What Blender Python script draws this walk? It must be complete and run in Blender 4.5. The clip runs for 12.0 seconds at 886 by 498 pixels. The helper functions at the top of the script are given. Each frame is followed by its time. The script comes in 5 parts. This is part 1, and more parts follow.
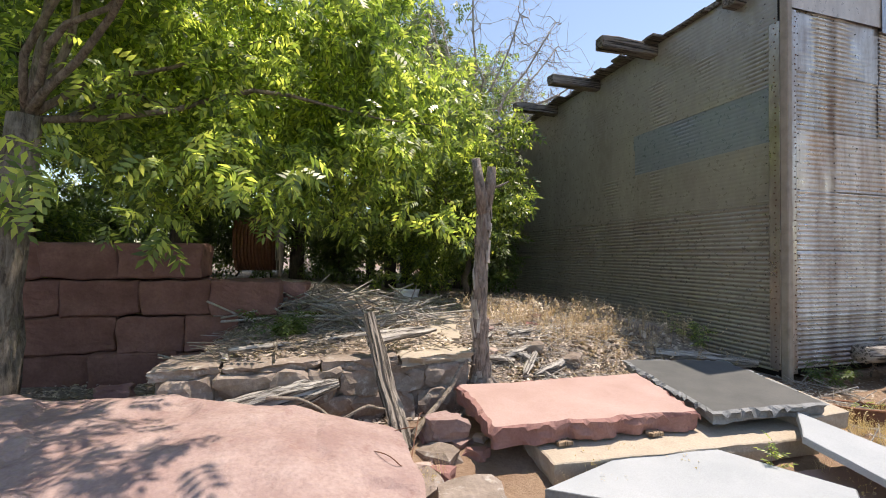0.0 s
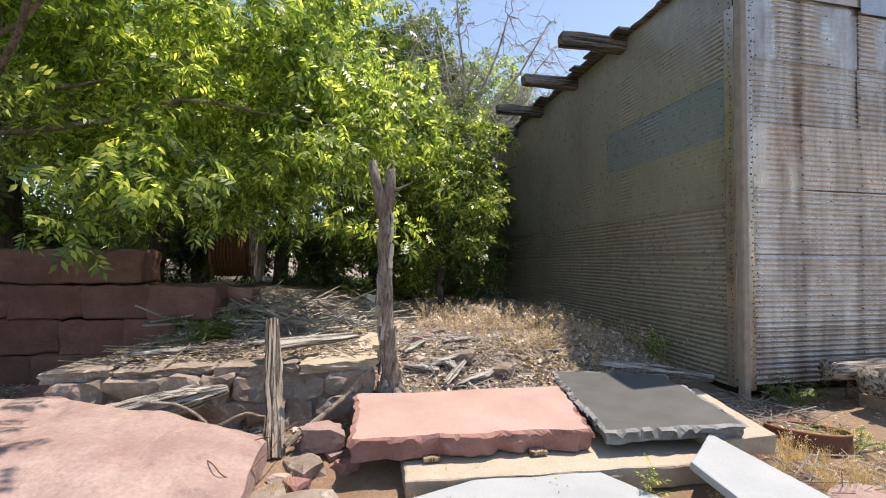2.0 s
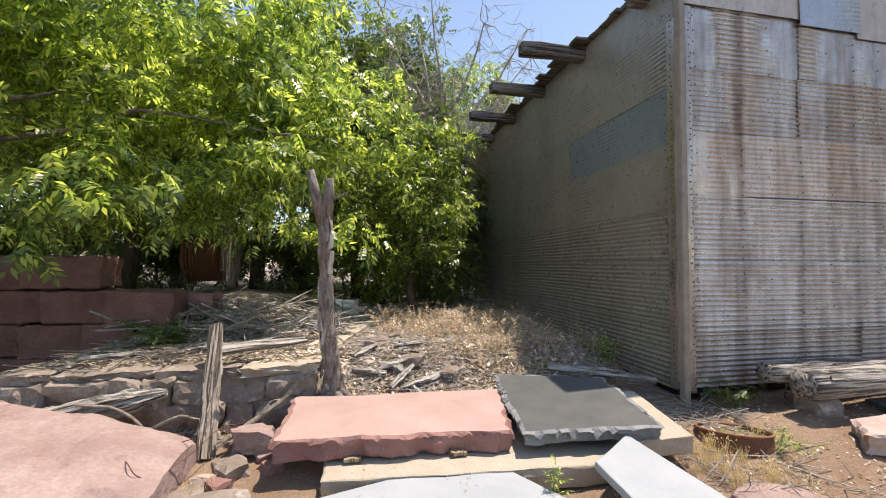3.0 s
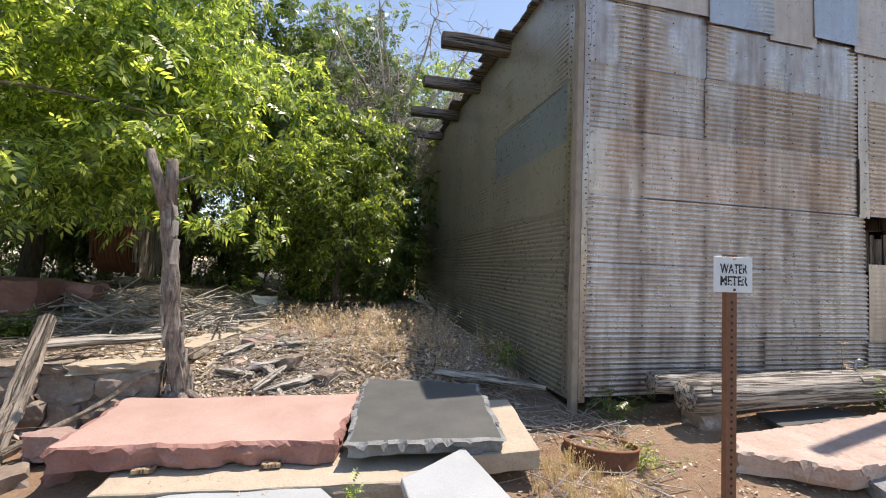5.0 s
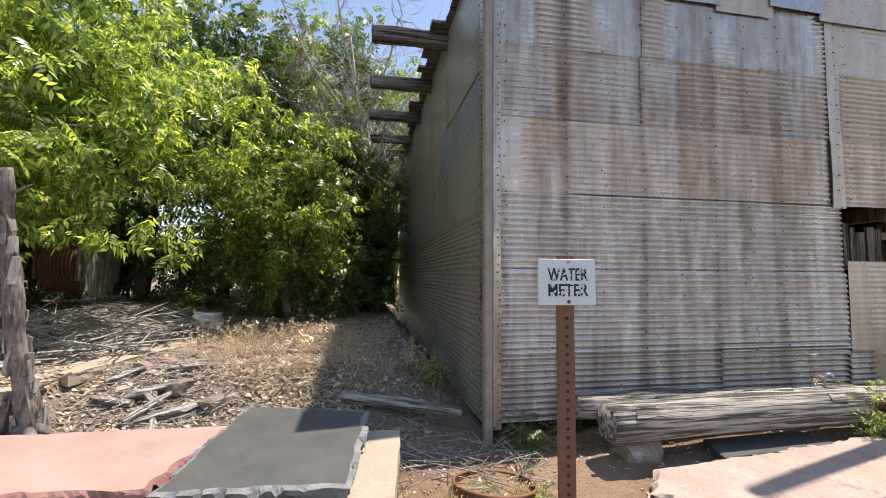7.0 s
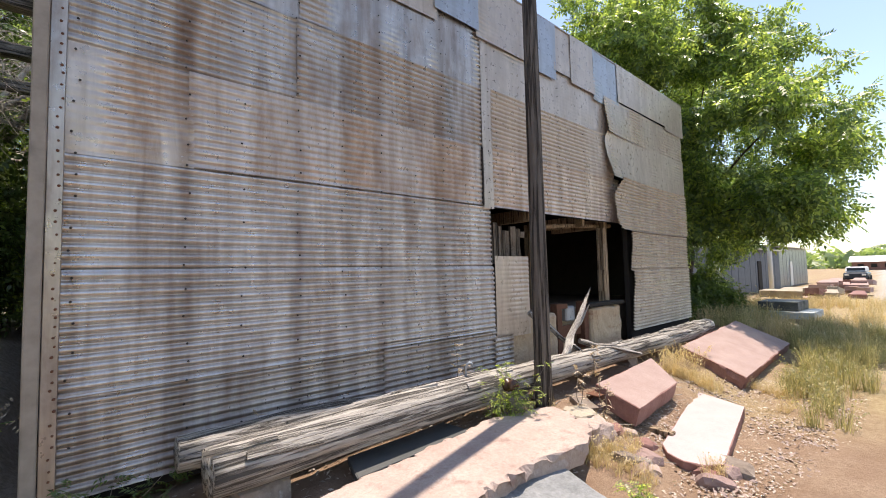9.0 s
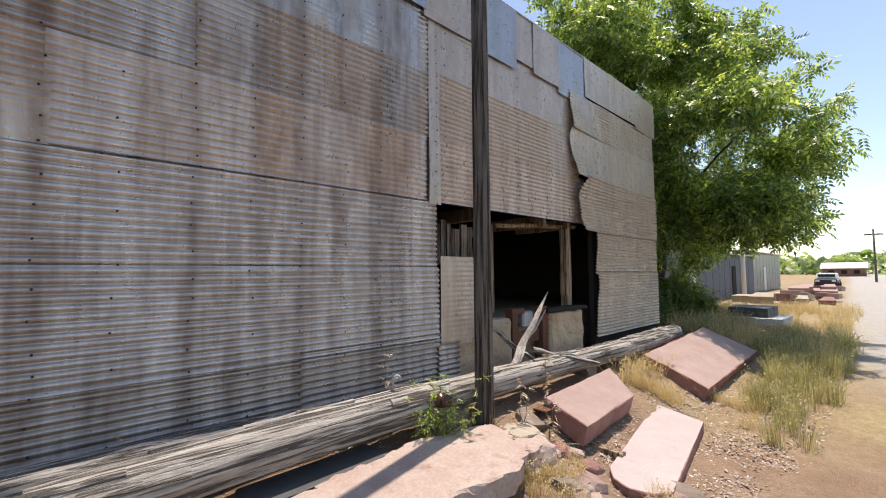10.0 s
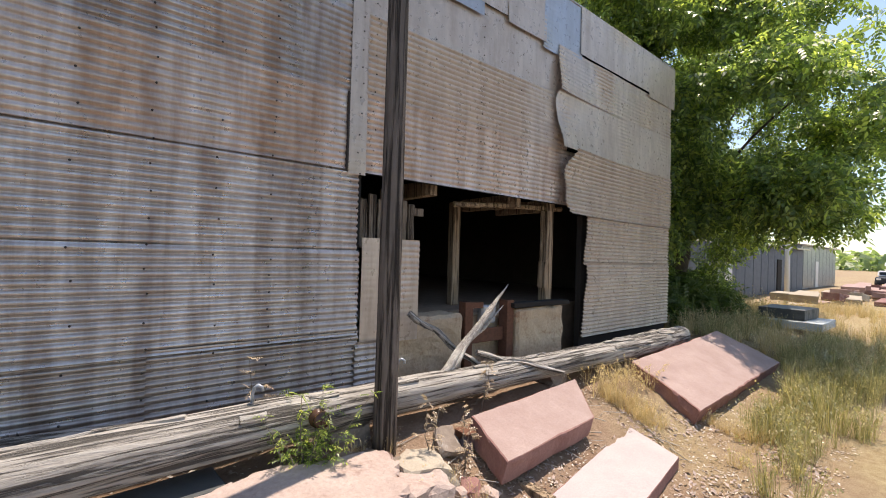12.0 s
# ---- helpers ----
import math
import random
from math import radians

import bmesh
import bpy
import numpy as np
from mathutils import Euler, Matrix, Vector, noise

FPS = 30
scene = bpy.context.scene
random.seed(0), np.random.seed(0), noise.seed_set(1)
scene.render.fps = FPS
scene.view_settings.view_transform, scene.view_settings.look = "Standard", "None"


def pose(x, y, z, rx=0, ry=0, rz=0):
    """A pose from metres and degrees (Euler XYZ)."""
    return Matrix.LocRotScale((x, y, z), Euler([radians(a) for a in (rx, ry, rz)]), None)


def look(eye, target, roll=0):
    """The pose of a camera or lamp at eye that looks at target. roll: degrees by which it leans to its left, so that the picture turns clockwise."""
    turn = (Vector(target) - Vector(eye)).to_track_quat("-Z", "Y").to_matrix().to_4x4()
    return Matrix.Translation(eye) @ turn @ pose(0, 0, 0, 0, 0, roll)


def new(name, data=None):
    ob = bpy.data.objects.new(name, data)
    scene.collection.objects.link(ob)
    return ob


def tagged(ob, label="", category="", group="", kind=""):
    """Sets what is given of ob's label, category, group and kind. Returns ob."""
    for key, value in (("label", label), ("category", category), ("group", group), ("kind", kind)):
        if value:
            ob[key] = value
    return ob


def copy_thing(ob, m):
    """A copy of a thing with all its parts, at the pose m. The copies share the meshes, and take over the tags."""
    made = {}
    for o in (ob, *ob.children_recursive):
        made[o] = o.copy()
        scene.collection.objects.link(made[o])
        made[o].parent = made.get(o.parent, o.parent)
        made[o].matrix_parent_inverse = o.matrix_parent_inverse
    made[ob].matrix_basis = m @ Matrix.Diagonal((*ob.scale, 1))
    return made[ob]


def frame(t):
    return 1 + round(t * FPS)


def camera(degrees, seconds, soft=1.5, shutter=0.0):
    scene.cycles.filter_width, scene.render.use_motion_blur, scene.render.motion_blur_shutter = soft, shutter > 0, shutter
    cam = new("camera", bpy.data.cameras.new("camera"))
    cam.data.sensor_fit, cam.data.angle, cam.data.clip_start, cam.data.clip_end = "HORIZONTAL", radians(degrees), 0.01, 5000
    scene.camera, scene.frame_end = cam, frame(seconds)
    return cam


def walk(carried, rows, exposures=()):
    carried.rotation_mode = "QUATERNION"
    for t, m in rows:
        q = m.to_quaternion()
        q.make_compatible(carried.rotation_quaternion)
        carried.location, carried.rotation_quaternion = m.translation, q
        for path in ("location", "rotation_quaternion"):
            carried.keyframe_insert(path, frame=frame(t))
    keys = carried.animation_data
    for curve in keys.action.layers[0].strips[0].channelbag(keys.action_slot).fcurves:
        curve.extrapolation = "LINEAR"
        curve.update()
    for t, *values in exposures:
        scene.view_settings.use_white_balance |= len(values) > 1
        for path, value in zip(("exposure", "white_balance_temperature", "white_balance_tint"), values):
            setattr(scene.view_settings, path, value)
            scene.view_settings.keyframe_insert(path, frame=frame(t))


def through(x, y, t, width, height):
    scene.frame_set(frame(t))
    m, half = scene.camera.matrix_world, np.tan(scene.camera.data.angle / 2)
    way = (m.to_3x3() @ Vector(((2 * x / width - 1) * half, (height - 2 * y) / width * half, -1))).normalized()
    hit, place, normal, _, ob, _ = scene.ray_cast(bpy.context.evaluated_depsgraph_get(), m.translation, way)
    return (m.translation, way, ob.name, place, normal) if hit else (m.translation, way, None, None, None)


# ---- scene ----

◇ ◇ ◇ ◇ ◇ ◇ ◇

# [What the task requires]
Output, from the data above, the lines from the line with "# ---- helpers" to the line with "scene = bpy.context.scene" exactly as they stand, both ends included and nothing else.

# [Problem solution]
# ---- helpers ----
import math
import random
from math import radians

import bmesh
import bpy
import numpy as np
from mathutils import Euler, Matrix, Vector, noise

FPS = 30
scene = bpy.context.scene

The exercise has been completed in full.